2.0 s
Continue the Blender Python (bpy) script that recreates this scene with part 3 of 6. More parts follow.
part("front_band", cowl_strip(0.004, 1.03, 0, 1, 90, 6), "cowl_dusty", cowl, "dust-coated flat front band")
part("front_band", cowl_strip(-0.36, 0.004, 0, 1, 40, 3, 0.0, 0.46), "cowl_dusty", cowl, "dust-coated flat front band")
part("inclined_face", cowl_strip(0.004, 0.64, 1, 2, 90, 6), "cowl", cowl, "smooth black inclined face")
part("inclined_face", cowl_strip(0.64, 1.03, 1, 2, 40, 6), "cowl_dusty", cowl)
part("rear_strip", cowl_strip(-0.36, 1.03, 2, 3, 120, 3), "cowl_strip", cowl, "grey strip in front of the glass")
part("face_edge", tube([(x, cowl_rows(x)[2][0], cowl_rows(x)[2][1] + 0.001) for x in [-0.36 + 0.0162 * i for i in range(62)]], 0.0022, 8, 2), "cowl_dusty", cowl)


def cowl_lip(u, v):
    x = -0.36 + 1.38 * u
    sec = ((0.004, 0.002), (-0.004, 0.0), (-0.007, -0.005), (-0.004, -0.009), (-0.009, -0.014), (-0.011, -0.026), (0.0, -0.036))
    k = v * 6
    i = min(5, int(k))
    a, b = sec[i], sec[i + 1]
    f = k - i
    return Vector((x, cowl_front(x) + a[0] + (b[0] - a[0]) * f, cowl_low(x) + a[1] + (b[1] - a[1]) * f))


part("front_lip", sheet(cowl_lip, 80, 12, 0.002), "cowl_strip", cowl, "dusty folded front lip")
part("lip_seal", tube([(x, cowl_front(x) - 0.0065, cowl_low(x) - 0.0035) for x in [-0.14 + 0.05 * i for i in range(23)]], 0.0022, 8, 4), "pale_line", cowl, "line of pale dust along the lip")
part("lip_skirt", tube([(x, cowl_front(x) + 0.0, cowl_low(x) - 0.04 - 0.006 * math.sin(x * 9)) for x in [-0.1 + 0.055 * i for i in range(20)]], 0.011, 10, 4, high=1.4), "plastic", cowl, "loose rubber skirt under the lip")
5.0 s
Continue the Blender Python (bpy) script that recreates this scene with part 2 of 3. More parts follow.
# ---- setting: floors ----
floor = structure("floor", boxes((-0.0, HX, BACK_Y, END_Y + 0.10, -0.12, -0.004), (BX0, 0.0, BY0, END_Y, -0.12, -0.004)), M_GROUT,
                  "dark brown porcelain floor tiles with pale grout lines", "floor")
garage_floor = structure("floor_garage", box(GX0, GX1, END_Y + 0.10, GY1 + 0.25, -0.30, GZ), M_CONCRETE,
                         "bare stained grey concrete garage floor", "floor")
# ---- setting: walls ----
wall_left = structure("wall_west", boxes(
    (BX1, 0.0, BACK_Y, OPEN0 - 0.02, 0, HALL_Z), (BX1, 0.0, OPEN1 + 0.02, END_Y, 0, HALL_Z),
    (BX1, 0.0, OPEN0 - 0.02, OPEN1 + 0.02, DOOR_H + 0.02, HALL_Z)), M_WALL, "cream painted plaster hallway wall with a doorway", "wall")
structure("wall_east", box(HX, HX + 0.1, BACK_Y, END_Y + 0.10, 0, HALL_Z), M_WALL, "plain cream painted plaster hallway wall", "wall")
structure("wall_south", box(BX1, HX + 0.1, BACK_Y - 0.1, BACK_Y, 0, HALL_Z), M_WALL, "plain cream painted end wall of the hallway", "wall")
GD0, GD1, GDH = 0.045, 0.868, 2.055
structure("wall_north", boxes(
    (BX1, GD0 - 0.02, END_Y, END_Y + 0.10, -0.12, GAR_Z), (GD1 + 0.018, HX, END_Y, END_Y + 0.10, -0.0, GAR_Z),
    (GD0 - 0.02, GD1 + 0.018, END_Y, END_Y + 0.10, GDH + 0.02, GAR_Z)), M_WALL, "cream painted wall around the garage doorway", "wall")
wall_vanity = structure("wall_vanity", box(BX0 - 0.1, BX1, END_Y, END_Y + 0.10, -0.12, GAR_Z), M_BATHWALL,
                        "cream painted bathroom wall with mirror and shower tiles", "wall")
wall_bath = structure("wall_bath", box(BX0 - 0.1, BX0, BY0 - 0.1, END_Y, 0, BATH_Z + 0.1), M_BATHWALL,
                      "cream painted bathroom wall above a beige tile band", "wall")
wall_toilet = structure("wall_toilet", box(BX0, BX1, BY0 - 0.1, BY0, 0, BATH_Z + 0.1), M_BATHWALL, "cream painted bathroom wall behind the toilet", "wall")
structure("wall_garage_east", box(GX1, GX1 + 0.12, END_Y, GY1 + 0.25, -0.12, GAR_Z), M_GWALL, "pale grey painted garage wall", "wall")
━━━
### TASK TO COMPLETE
Copy all the records above precisely.

### RESULT OF THE TASK
2.0 s
Continue the Blender Python (bpy) script that recreates this scene with part 3 of 6. More parts follow.
part("front_band", cowl_strip(0.004, 1.03, 0, 1, 90, 6), "cowl_dusty", cowl, "dust-coated flat front band")
part("front_band", cowl_strip(-0.36, 0.004, 0, 1, 40, 3, 0.0, 0.46), "cowl_dusty", cowl, "dust-coated flat front band")
part("inclined_face", cowl_strip(0.004, 0.64, 1, 2, 90, 6), "cowl", cowl, "smooth black inclined face")
part("inclined_face", cowl_strip(0.64, 1.03, 1, 2, 40, 6), "cowl_dusty", cowl)
part("rear_strip", cowl_strip(-0.36, 1.03, 2, 3, 120, 3), "cowl_strip", cowl, "grey strip in front of the glass")
part("face_edge", tube([(x, cowl_rows(x)[2][0], cowl_rows(x)[2][1] + 0.001) for x in [-0.36 + 0.0162 * i for i in range(62)]], 0.0022, 8, 2), "cowl_dusty", cowl)


def cowl_lip(u, v):
    x = -0.36 + 1.38 * u
    sec = ((0.004, 0.002), (-0.004, 0.0), (-0.007, -0.005), (-0.004, -0.009), (-0.009, -0.014), (-0.011, -0.026), (0.0, -0.036))
    k = v * 6
    i = min(5, int(k))
    a, b = sec[i], sec[i + 1]
    f = k - i
    return Vector((x, cowl_front(x) + a[0] + (b[0] - a[0]) * f, cowl_low(x) + a[1] + (b[1] - a[1]) * f))


part("front_lip", sheet(cowl_lip, 80, 12, 0.002), "cowl_strip", cowl, "dusty folded front lip")
part("lip_seal", tube([(x, cowl_front(x) - 0.0065, cowl_low(x) - 0.0035) for x in [-0.14 + 0.05 * i for i in range(23)]], 0.0022, 8, 4), "pale_line", cowl, "line of pale dust along the lip")
part("lip_skirt", tube([(x, cowl_front(x) + 0.0, cowl_low(x) - 0.04 - 0.006 * math.sin(x * 9)) for x in [-0.1 + 0.055 * i for i in range(20)]], 0.011, 10, 4, high=1.4), "plastic", cowl, "loose rubber skirt under the lip")
5.0 s
Continue the Blender Python (bpy) script that recreates this scene with part 2 of 3. More parts follow.
# ---- setting: floors ----
floor = structure("floor", boxes((-0.0, HX, BACK_Y, END_Y + 0.10, -0.12, -0.004), (BX0, 0.0, BY0, END_Y, -0.12, -0.004)), M_GROUT,
                  "dark brown porcelain floor tiles with pale grout lines", "floor")
garage_floor = structure("floor_garage", box(GX0, GX1, END_Y + 0.10, GY1 + 0.25, -0.30, GZ), M_CONCRETE,
                         "bare stained grey concrete garage floor", "floor")
# ---- setting: walls ----
wall_left = structure("wall_west", boxes(
    (BX1, 0.0, BACK_Y, OPEN0 - 0.02, 0, HALL_Z), (BX1, 0.0, OPEN1 + 0.02, END_Y, 0, HALL_Z),
    (BX1, 0.0, OPEN0 - 0.02, OPEN1 + 0.02, DOOR_H + 0.02, HALL_Z)), M_WALL, "cream painted plaster hallway wall with a doorway", "wall")
structure("wall_east", box(HX, HX + 0.1, BACK_Y, END_Y + 0.10, 0, HALL_Z), M_WALL, "plain cream painted plaster hallway wall", "wall")
structure("wall_south", box(BX1, HX + 0.1, BACK_Y - 0.1, BACK_Y, 0, HALL_Z), M_WALL, "plain cream painted end wall of the hallway", "wall")
GD0, GD1, GDH = 0.045, 0.868, 2.055
structure("wall_north", boxes(
    (BX1, GD0 - 0.02, END_Y, END_Y + 0.10, -0.12, GAR_Z), (GD1 + 0.018, HX, END_Y, END_Y + 0.10, -0.0, GAR_Z),
    (GD0 - 0.02, GD1 + 0.018, END_Y, END_Y + 0.10, GDH + 0.02, GAR_Z)), M_WALL, "cream painted wall around the garage doorway", "wall")
wall_vanity = structure("wall_vanity", box(BX0 - 0.1, BX1, END_Y, END_Y + 0.10, -0.12, GAR_Z), M_BATHWALL,
                        "cream painted bathroom wall with mirror and shower tiles", "wall")
wall_bath = structure("wall_bath", box(BX0 - 0.1, BX0, BY0 - 0.1, END_Y, 0, BATH_Z + 0.1), M_BATHWALL,
                      "cream painted bathroom wall above a beige tile band", "wall")
wall_toilet = structure("wall_toilet", box(BX0, BX1, BY0 - 0.1, BY0, 0, BATH_Z + 0.1), M_BATHWALL, "cream painted bathroom wall behind the toilet", "wall")
structure("wall_garage_east", box(GX1, GX1 + 0.12, END_Y, GY1 + 0.25, -0.12, GAR_Z), M_GWALL, "pale grey painted garage wall", "wall")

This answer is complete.